DORA · 2026-07-03
DORA readiness checklist for cloud teams
The Digital Operational Resilience Act - Regulation (EU) 2022/2554 - has applied to financial entities since 17 January 2025. Most of the text reads like it was written for risk departments, but a large share of the evidence has to come from the people who run the cloud. This checklist translates the five DORA pillars into the artefacts a cloud team must be able to show an auditor or supervisor.
Who is in scope, and why proportionality matters
DORA applies to most regulated financial entities in the EU: credit institutions, payment and e-money institutions, investment firms, insurers, crypto-asset service providers and more (Article 2). It also reaches ICT third-party service providers - cloud providers included - through the oversight framework and, more practically for you, through the contractual requirements your regulator expects to see in your cloud agreements.
The proportionality principle (Article 4) is real: a three-person fintech is not expected to run the same programme as a systemic bank. But proportionality changes the depth of each artefact, not the list of artefacts. Every entity in scope needs a documented ICT risk framework, an incident process, a testing programme and a third-party register.
Pillar 1: ICT risk management (Articles 5-16)
The management body owns ICT risk under DORA: it cannot be delegated away to a CISO or a cloud team. What the cloud team owns is the evidence that the framework describes reality: an asset inventory that matches what actually runs, network and identity documentation, and a mapping from critical business functions to the cloud services that support them.
- A current inventory of ICT assets and cloud accounts, with owners.
- Documented identification of critical or important functions and the systems supporting them.
- Access management evidence: SSO, least privilege, joiner-mover-leaver process, no shared long-lived credentials.
- Backup and restore policy with tested restore evidence - not just backup job logs.
- A business continuity and disaster recovery plan with defined RTO/RPO for critical functions.
Pillar 2: Incident management and reporting (Articles 17-23)
DORA requires a process to detect, classify and report major ICT-related incidents to your competent authority, with an initial notification, an intermediate report and a final report on fixed timelines. The classification criteria (clients affected, duration, geographic spread, data losses, criticality of services, economic impact) are set out in the regulatory technical standards.
For a cloud team this means your monitoring and on-call process needs a bridge into regulatory reporting: whoever is on call must know which severity levels trigger the compliance clock and who makes that call at 3 a.m. Write it down, run one tabletop exercise, and keep the log.
Pillar 3: Resilience testing (Articles 24-27)
All entities in scope need a proportionate digital operational resilience testing programme: vulnerability assessments, scenario-based testing, and for entities designated by their supervisor, threat-led penetration testing (TLPT) at least every three years. Most cloud teams already do parts of this. The gap is usually that nothing is documented as a programme.
Start from what you have: dependency scanning, restore tests, chaos or failover exercises. Put them on a calendar, define what evidence each run produces, and store that evidence where an auditor can find it.
Pillar 4: Third-party risk and the register (Articles 28-30)
This is the pillar that lands hardest on cloud teams.

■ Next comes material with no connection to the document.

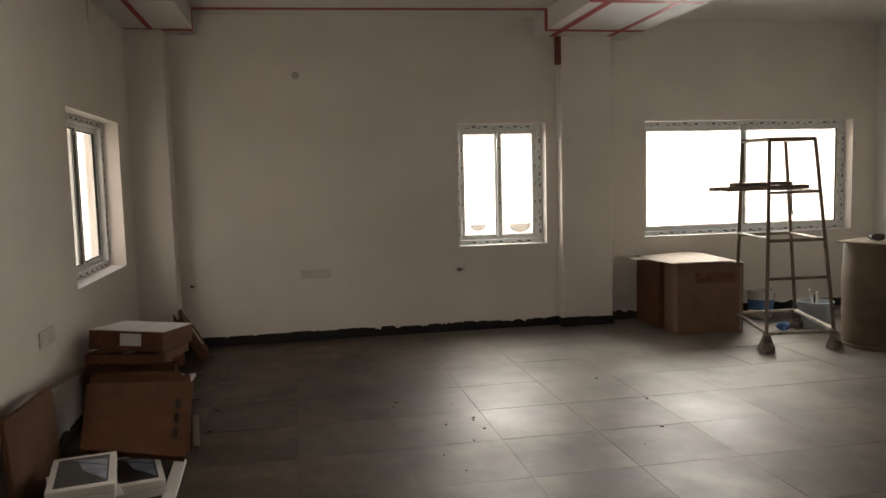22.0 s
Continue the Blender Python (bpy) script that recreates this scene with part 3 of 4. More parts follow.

You must maintain a register of information covering all contractual arrangements with ICT third-party providers (Article 28(3)) - hyperscalers, SaaS tooling, managed service providers - and your supervisor can request it. Contracts supporting critical or important functions must contain the specific provisions of Article 30: audit and access rights, exit strategies, service levels, incident support and termination rights.
Practical order of work: inventory every provider touching production, classify which support critical functions, then gap-check those contracts against Article 30. For AWS, Azure and GCP there are financial-services contract addenda that cover most clauses, but you have to actually sign them and file them.
A realistic 90-day sequence
If you are starting late, sequence beats completeness. Weeks 1-4: asset and provider inventory, criticality mapping, register skeleton. Weeks 5-8: incident classification bridge into on-call, restore test with evidence, contract gap analysis. Weeks 9-12: close the highest-risk contract gaps, document the testing programme, brief the management body. That is a defensible position, and a far better conversation with a supervisor than a perfect plan that has not started.
DORA readiness for financial entities →
FAQ
Does DORA apply if we only use one cloud provider?
Yes. Concentration risk on a single provider is something DORA explicitly expects you to assess and document (Article 29). Single-cloud is a legitimate choice - undocumented single-cloud dependency is the problem.
Is DORA readiness the same as being certified?
No. There is no DORA certificate. Readiness means your framework, evidence and contracts would stand up to supervisory review. Anyone selling a 'DORA certification' is selling something the regulation does not define.